━━━━━ DATA EXTRACT ━━━━━

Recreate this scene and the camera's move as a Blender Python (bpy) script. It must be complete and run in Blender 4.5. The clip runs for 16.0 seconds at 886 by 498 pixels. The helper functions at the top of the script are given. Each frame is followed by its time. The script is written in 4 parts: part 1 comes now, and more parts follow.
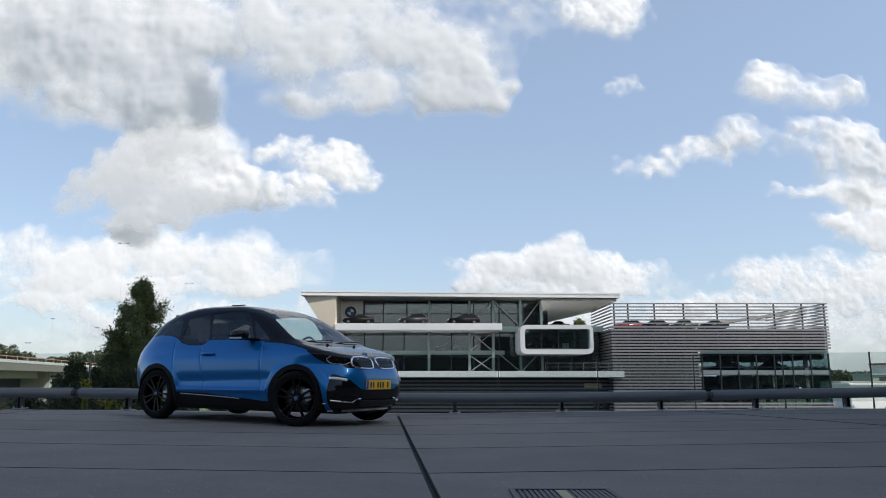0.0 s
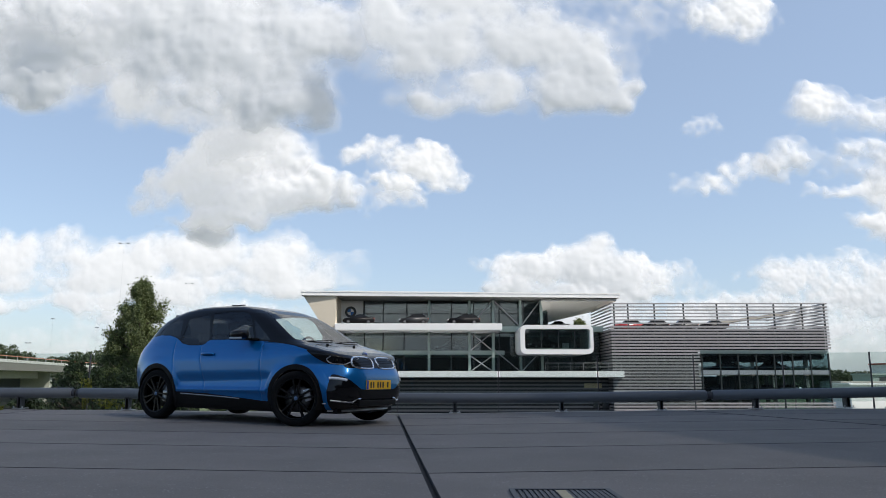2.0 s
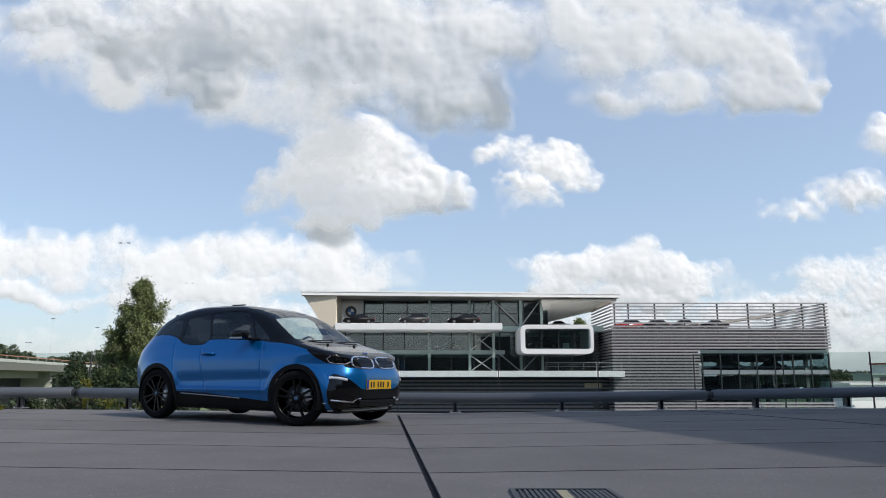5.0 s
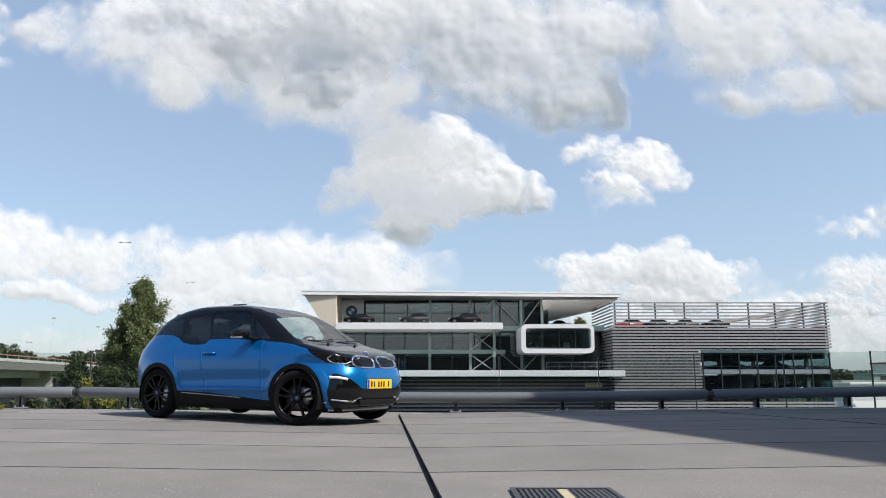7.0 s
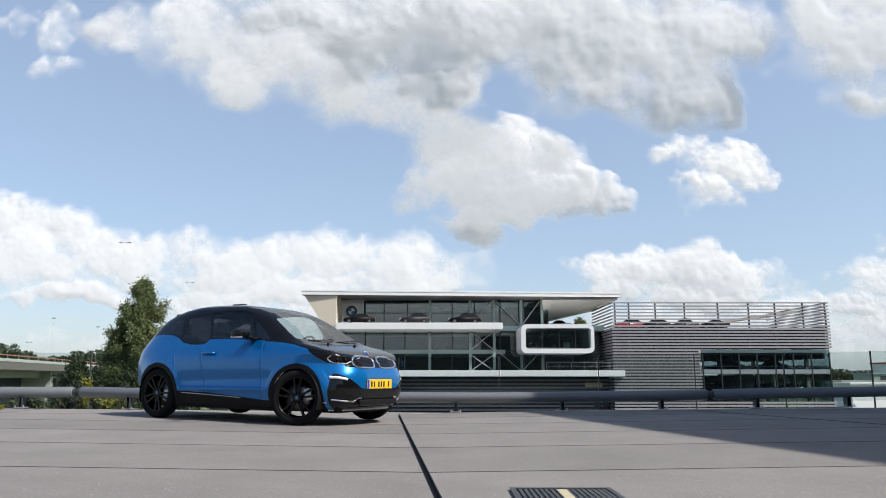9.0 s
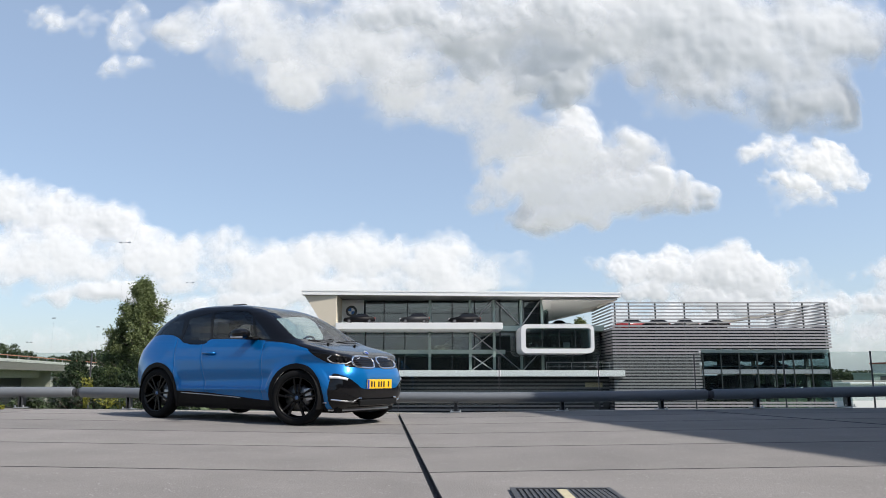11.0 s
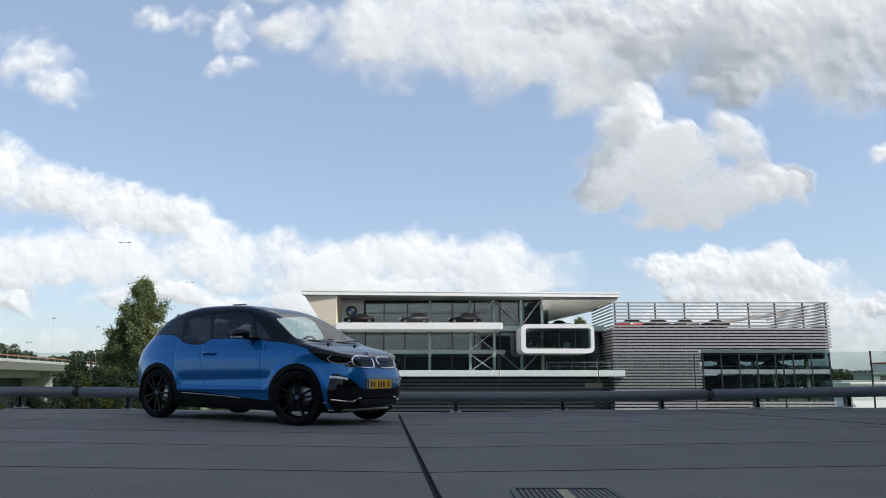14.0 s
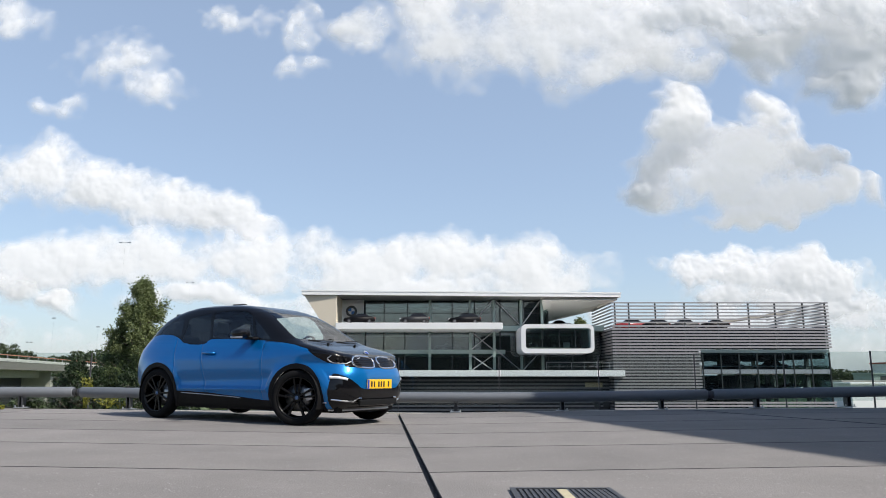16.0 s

━━━━━

Omit every picture while copying the listing above exactly.

Recreate this scene and the camera's move as a Blender Python (bpy) script. It must be complete and run in Blender 4.5. The clip runs for 16.0 seconds at 886 by 498 pixels. The helper functions at the top of the script are given. Each frame is followed by its time. The script is written in 4 parts: part 1 comes now, and more parts follow.
0.0 s
2.0 s
5.0 s
7.0 s
9.0 s
11.0 s
14.0 s
16.0 s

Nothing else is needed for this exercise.